The story is built around a core idea, where a female entrepreneur faces sexism and surpasses expectations and conservative mindsets to achieve her dreams. But with each layer that writers Nath and Tharun add to this brew, it just weakens everything that it wants to say. In the beginning, we are told that Manasa Samyuktha is from a middle-class family in Lambasingi, near Araku (Andhra Pradesh). Her grandfather is an Ayurvedic doctor, whose special concoction mixed with all sorts of spices (tea) cures all sorts of illnesses. But when tragedy strikes the family, Manasa’s elder brother takes over the family responsibility. Thanks to his job, the family moves to San Francisco, where, for some reason, they manage to move into a villa, of sorts. The young techie is doing well for himself and earning a good pay-check. But wait… the tea is still brewing.

The main disadvantage in Miss India is the over-explanatory dialogues. Right from marketing lessons to their strategies, everything is told. It doesn’t allow us to take in the visuals and process it. Keerthy randomly names her chai brand, Miss India. All it takes is two months for her to reach the stature of KSK Coffee, an already established brand in the USA.
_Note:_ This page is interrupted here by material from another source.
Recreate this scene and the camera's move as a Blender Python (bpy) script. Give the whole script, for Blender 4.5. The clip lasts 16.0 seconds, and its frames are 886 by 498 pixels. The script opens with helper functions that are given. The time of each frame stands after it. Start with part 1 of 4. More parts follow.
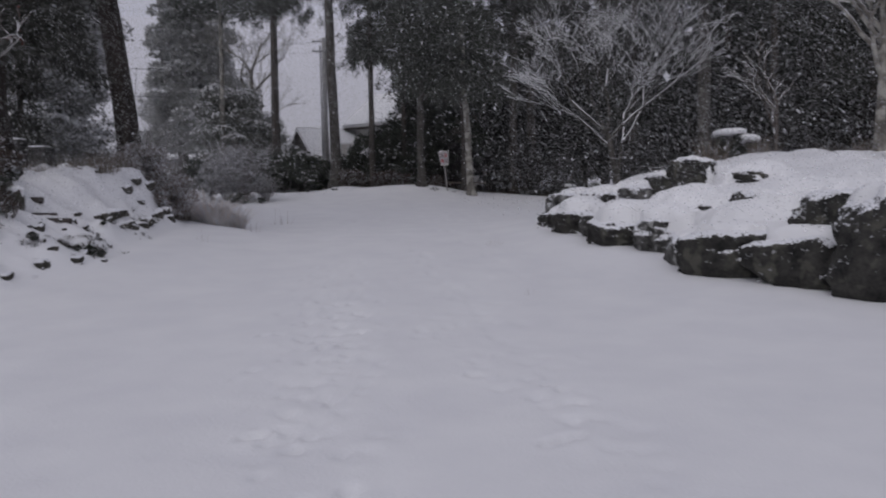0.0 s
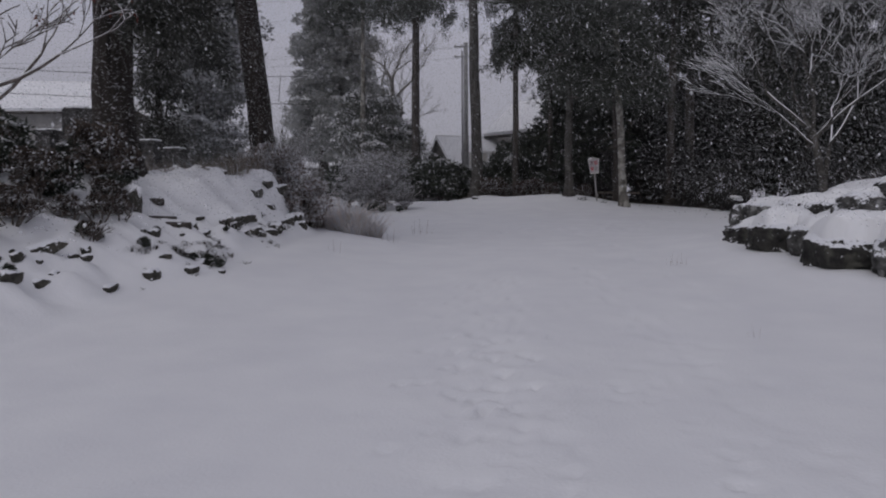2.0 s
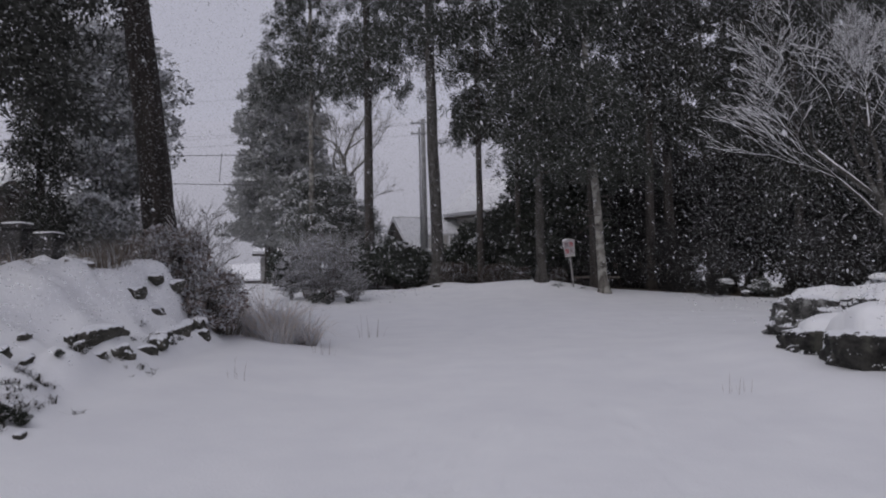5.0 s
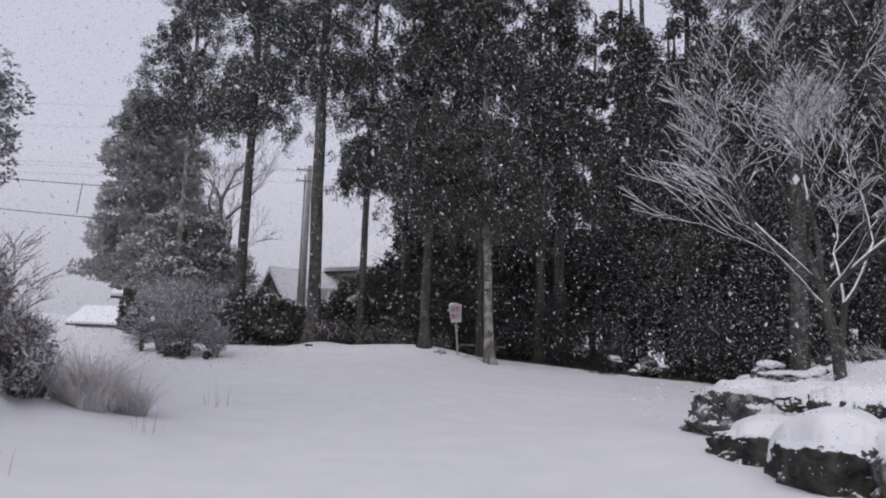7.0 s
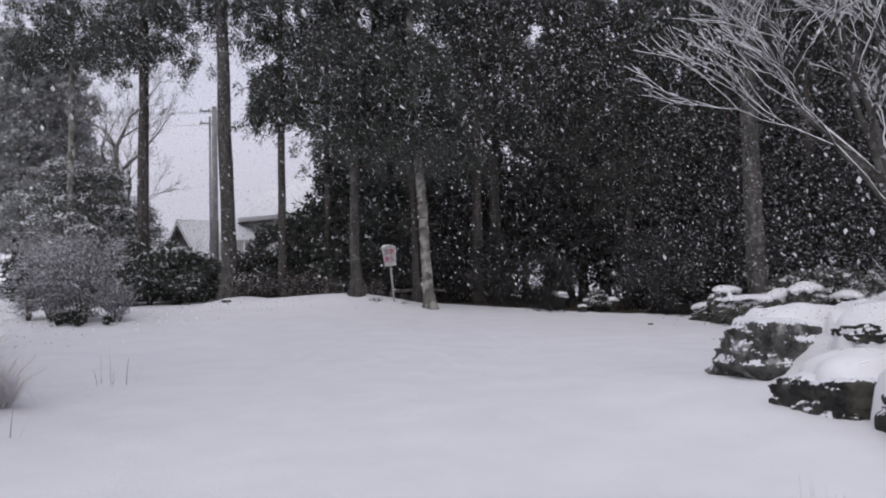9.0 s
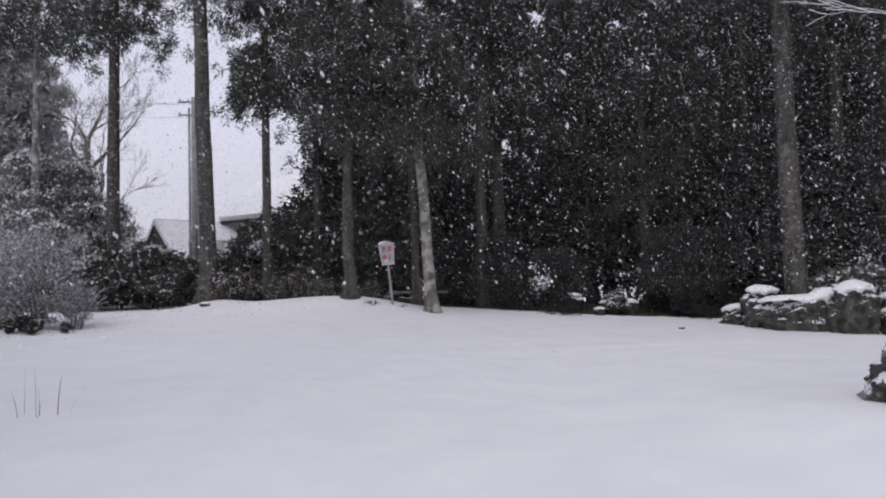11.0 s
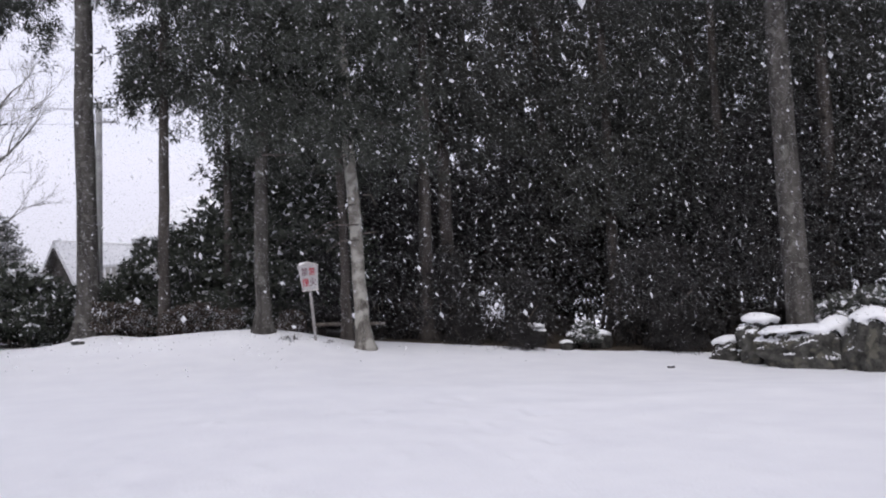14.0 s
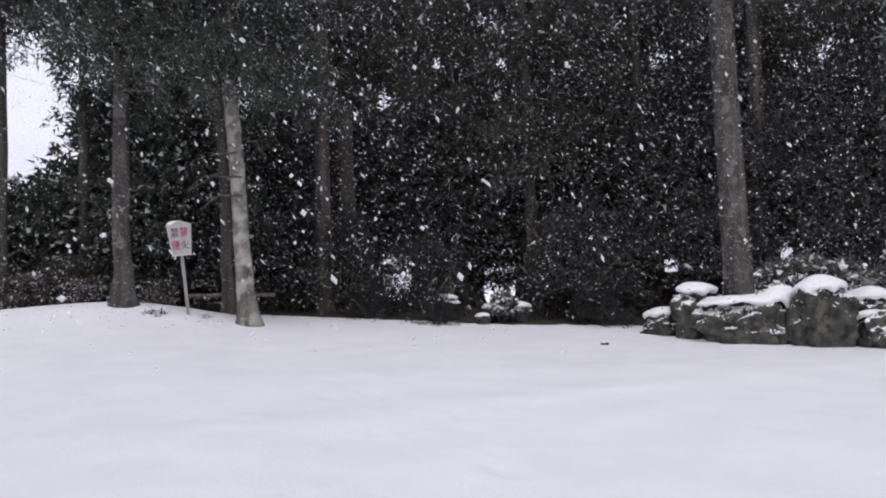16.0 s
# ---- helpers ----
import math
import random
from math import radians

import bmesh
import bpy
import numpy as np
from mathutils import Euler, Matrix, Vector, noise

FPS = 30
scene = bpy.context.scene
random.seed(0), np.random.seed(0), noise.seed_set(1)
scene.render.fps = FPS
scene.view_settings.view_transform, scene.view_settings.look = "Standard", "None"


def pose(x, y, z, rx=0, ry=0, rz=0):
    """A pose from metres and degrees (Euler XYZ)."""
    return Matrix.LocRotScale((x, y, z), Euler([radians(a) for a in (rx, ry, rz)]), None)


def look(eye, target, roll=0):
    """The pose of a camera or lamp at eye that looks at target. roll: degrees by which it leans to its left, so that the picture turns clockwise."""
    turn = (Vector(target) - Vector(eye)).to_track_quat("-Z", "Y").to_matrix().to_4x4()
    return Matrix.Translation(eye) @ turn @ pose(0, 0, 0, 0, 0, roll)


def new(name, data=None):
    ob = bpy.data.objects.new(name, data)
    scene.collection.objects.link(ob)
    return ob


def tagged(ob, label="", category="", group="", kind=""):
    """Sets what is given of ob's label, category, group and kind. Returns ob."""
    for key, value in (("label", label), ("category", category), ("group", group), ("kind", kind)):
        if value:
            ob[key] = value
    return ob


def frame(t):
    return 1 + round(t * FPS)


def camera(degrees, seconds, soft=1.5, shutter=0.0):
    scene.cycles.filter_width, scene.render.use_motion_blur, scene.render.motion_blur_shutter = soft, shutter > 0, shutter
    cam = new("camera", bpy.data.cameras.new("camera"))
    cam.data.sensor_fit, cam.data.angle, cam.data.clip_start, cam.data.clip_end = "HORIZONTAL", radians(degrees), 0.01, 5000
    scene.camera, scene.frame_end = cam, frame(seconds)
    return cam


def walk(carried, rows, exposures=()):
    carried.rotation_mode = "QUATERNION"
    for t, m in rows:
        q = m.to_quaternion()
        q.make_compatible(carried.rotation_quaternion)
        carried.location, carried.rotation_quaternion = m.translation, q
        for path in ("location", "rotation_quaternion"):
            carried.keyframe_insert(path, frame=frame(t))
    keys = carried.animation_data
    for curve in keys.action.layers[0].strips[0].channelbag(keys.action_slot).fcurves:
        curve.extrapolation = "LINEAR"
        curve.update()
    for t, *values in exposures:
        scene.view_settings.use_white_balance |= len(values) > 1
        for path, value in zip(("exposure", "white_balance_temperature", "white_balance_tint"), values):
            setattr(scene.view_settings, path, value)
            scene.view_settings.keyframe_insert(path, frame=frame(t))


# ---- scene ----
cam = camera(58.0, 16.0, 2.0, 0.2)
PATH = [
    (0, (-0.068, 0.931, 1.472), (-0.078, 2.926, 1.344), -1.1),
    (0.5, (-0.153, 1.494, 1.523), (-0.358, 3.483, 1.462), -1.6),
    (1, (-0.296, 2.109, 1.531), (-0.551, 4.083, 1.341), -1.5),
    (1.5, (-0.522, 2.69, 1.549), (-0.71, 4.674, 1.392), -1.3),
    (2, (-0.648, 3.292, 1.391), (-0.989, 5.26, 1.297), -0.3),
    (2.5, (-0.766, 3.958, 1.431), (-0.994, 5.925, 1.157), -0.6),
    (3, (-0.77, 4.636, 1.524), (-1.016, 6.617, 1.410), -1.3),
    (3.5, (-0.94, 5.363, 1.621), (-1.252, 7.336, 1.525), -1.3),
    (4, (-1.093, 6.077, 1.629), (-1.319, 8.064, 1.629), -1.0),
    (4.2, (-1.135, 6.385, 1.643), (-1.381, 8.37, 1.686), -1.3),
    (6.5, (-1.332, 9.142, 1.745), (-1.467, 11.129, 1.931), -1.6),
    (7, (-1.4, 9.721, 1.834), (-1.348, 11.703, 2.094), 2.2),
    (7.5, (-1.618, 10.283, 1.789), (-1.64, 12.274, 1.971), 0.2),
    (8, (-1.695, 11.002, 1.811), (-1.71, 13.0, 1.880), -0.7),
    (8.5, (-1.73, 11.739, 1.808), (-1.502, 13.722, 1.929), -1.3),
    (11, (-1.959, 15.068, 1.775), (-1.661, 17.041, 1.913), -1.8),
    (11.5, (-1.839, 15.807, 1.768), (-1.679, 17.794, 1.917), -1.8),
    (12, (-1.608, 16.462, 1.801), (-1.403, 18.445, 1.961), -1.6),
    (12.5, (-1.59, 17.112, 1.675), (-1.27, 19.046, 2.065), -1.7),
    (13, (-1.476, 17.755, 1.669), (-1.087, 19.688, 2.001), -1.4),
    (13.5, (-1.327, 18.483, 1.784), (-0.843, 20.414, 1.977), -1.9),
    (14, (-1.046, 19.117, 1.933), (-0.619, 21.06, 2.134), -2.3),
    (14.5, (-0.939, 19.778, 1.921), (-0.379, 21.692, 2.072), -2.6),
    (15, (-0.808, 20.477, 1.919), (-0.195, 22.38, 1.969), -2.8),
    (15.5, (-0.584, 21.065, 1.947), (0.078, 22.949, 2.040), -2.4),
    (16, (-0.436, 21.708, 1.937), (0.224, 23.592, 2.058), -2.4),
]
EXPOSURES = [(0, -0.75), (1, -1.02), (1.5, -1.0), (2, -0.93), (2.5, -1.07), (3.5, -0.95), (4, -0.8), (6.5, -0.3), (7, -0.12), (7.5, -0.14), (8, -0.35), (8.5, -0.12), (11, 0.13), (12, 0.1), (12.5, 0.46), (13, 0.7), (13.5, 0.52), (14, 0.46), (15, 0.41), (16, 0.5)]
walk(cam, [(t, look(eye, target, roll)) for t, eye, target, roll in PATH], EXPOSURES)

# ---------------------------------------------------------------- sky and light
world = bpy.data.worlds.new("overcast_sky")
scene.world = world
world.use_nodes = True
wn, wl = world.node_tree.nodes, world.node_tree.links
sky = wn.new("ShaderNodeTexSky")
sky.sky_type = "NISHITA"
sky.sun_disc = False
SUN_EL, SUN_ROT = radians(48), radians(200)
sky.sun_elevation, sky.sun_rotation = SUN_EL, SUN_ROT
sky.air_density, sky.dust_density, sky.ozone_density = 1.0, 6.0, 1.0
cloud = wn.new("ShaderNodeMix")
cloud.data_type = "RGBA"
cloud.inputs[0].default_value = 0.88
cloud.inputs[7].default_value = (7.2, 7.15, 8.5, 1)
wl.new(sky.outputs[0], cloud.inputs[6])
wl.new(cloud.outputs[2], wn["Background"].inputs[0])
wn["Background"].inputs[1].default_value = 0.098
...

The dialogues are so silly. So are the strategies Keerthy and Jagapathi Babu apply against each other. You can see them coming from a mile away. It is Keerthy Suresh who tries hard to salvage the film. But, there’s only so much she can do. Even the serious scenes turn out to be unintentionally funny because of the dialogues.

Miss India is a pointless story of a middle-class woman who builds an empire in the US with her special chai. As Keerthy says, ‘Coffee is not her cup of tea.’ But to be honest, this chai isn’t our cup of tea either.